The Lure of the Journey: A Few Insights
The lure of the journey is an ancient one. Whether striking out to head toward an unexplored west, risking a small fleet of boats to see what is on the other side of the earth or sending spaceships into the sky to discover other life in the majestic universe, the need to explore can be as fierce as a craving.
But we learn, finally, that the riskiest, the most searing trip is the one we take when we at long last, stop. Whether through exhaustion or merely empty wallets, endless travel reveals more or less, more of the same. Even for those committed to the extremes, just how many mountains can be climbed before we can say enough?
Long ago, my shock at my serious consideration of the Catholic religion resulted in a conversation with a man who was a spiritual director. It was a term I had never before encountered, but this wise man gererously listened to my story. And my fear that this impulse to become Catholic wasn’t real. After so many years of searching, how could I trust this?

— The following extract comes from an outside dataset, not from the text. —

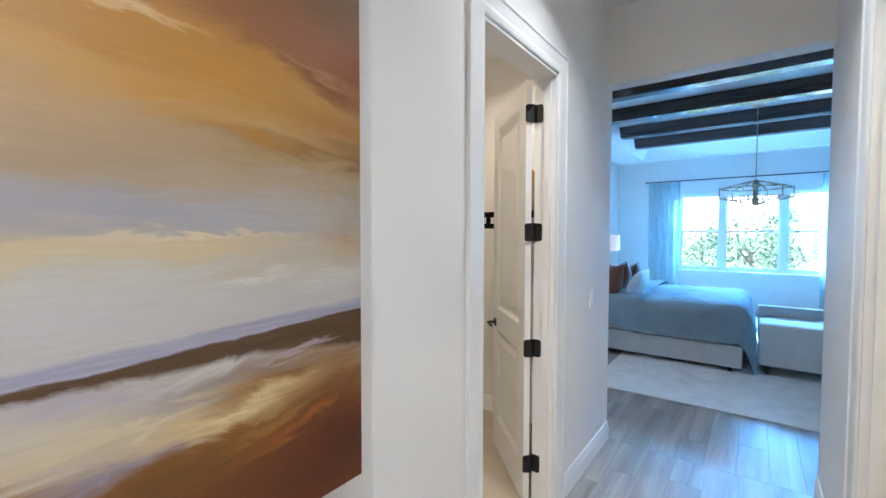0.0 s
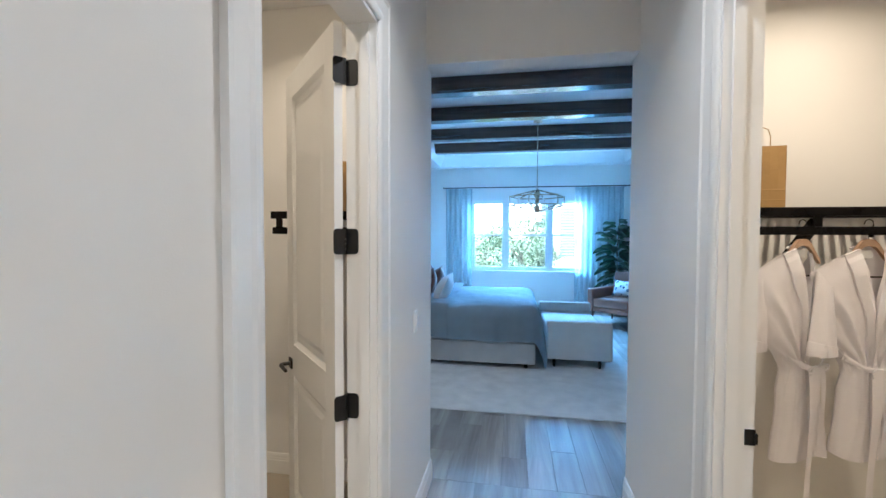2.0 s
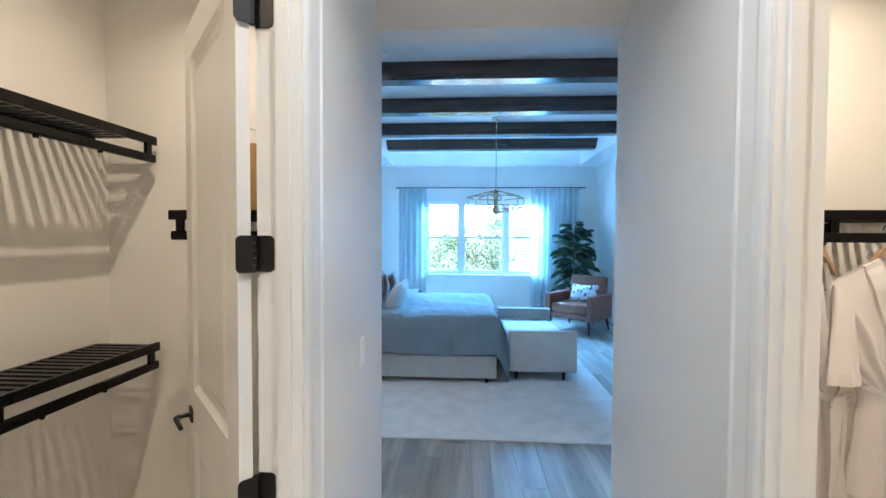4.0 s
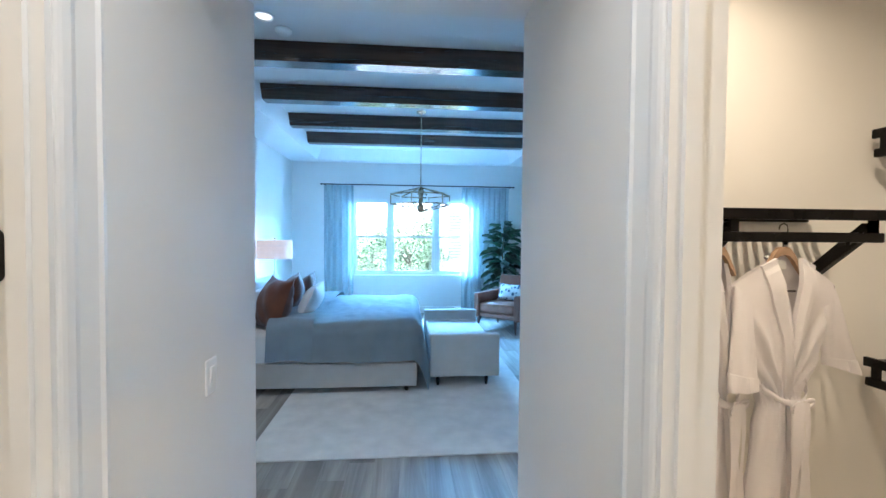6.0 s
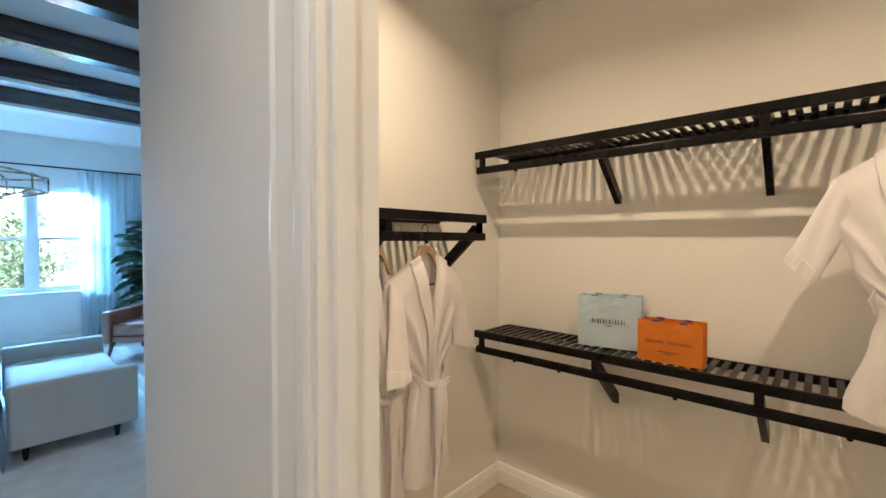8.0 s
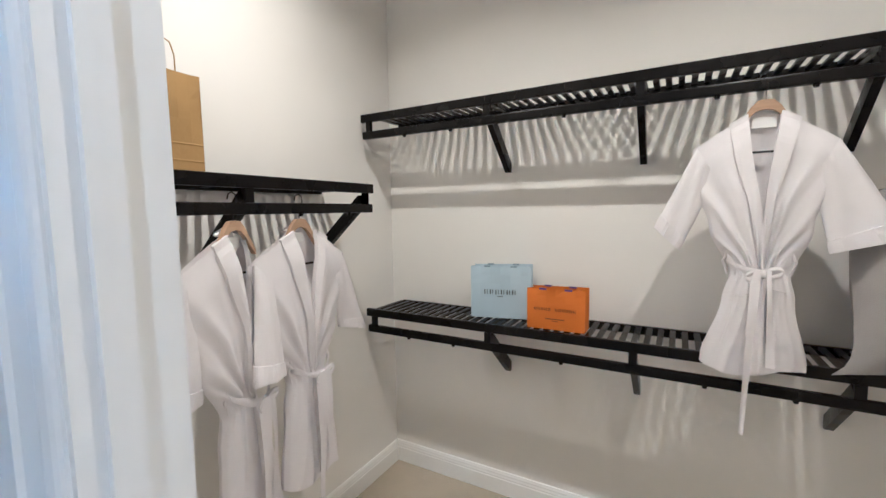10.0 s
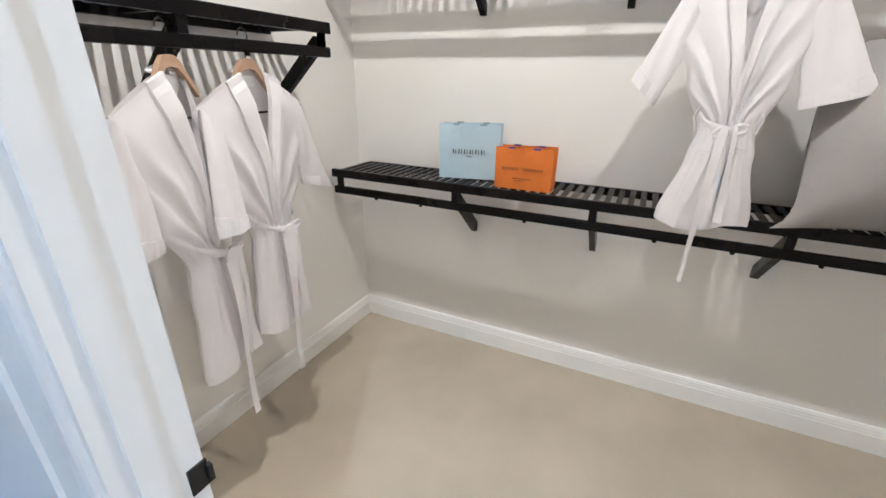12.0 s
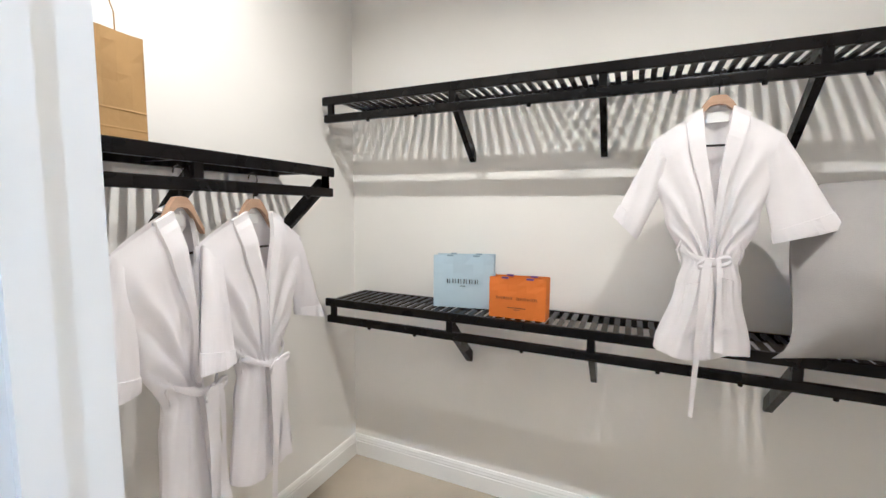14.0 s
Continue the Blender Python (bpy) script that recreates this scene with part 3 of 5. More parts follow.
def baseboard(a, b, n):
    """White moulded skirting from a to b on a wall whose room side is n."""
    a, b, n = Vector((*a, 0)), Vector((*b, 0)), Vector((*n, 0))
    d = (b - a).normalized()
    m = Matrix((d, n, Vector((0, 0, 1)))).transposed().to_4x4()
    m.translation = a
    bm = bmesh.new()
    prism(bm, [(0, 0), (0.015, 0), (0.015, 0.088), (0.012, 0.094), (0.013, 0.100), (0.010, 0.112), (0.010, 0.118), (0.005, 0.132), (0, 0.135)], 0, (b - a).length, m)
    setting("baseboard", bm, TRIM, "white moulded baseboard", category="baseboard")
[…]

When he told me that the journey was always a masculine inclination, and that the decision to stop and call a place home, always feminine. I wanted to feel baffled by his observation, I needed to resist and discard it.
But I knew what he said was true. The lure of the journey.
My wise mentor explained a search I had been conducting for a number of years.
The exploration had consisted of numerous Christian and a few non-Christian denominations and most recently, trips to Delphi, Greece and Kyoto, Japan. Although I did not use these words, it was a search for the sacred. I felt that I had found what I’d been looking for and was terrified. And also an answer to the why of recent major upheavals in my personal and professional life, albeit a frightening one.
In reflecting on the masculine nature of journeys, I can understand that fear that long-ago me felt, the astonishment at the fact that it was over. I had found what I had been searching for and the alarm of commitment, of stability rang as a three-alarm tone. Perversly, the ‘finding‘ can be far more frightening than the search.
For those of who had walked away, conversion takes everything we have. And asks for more.
And more again.
Each year we Benedictine Oblates read the seventy- three chapters of the Rule of Benedict three times.
Today completes Chapter Fifty-Eight where Benedict discusses the process by which novices are accepted into the monastery, the arduous process by which they are to determine if they can embrace the vows of the Benedictine: Stability, Fidelity to monastic life and Obedience. Stability- the word beckons today just as it did when I first heard it in this context. But first, some explanation of that long ago conversation about journeys.
I knew the word stability as a medical term; vital signs stable. The Benedictine use of stability invokes the day-to-day often hum-drum battles of being civil when we don’t want to be, of remaining in a dispute rather than withdrawing to a safer place, one where we need not be authentic with ourselves and with others. Stability connotes enclosure; whether the enclosure of a monastery, family, faith or person hood. This is who I am; so very flawed, fragile and fearful but determined to be real.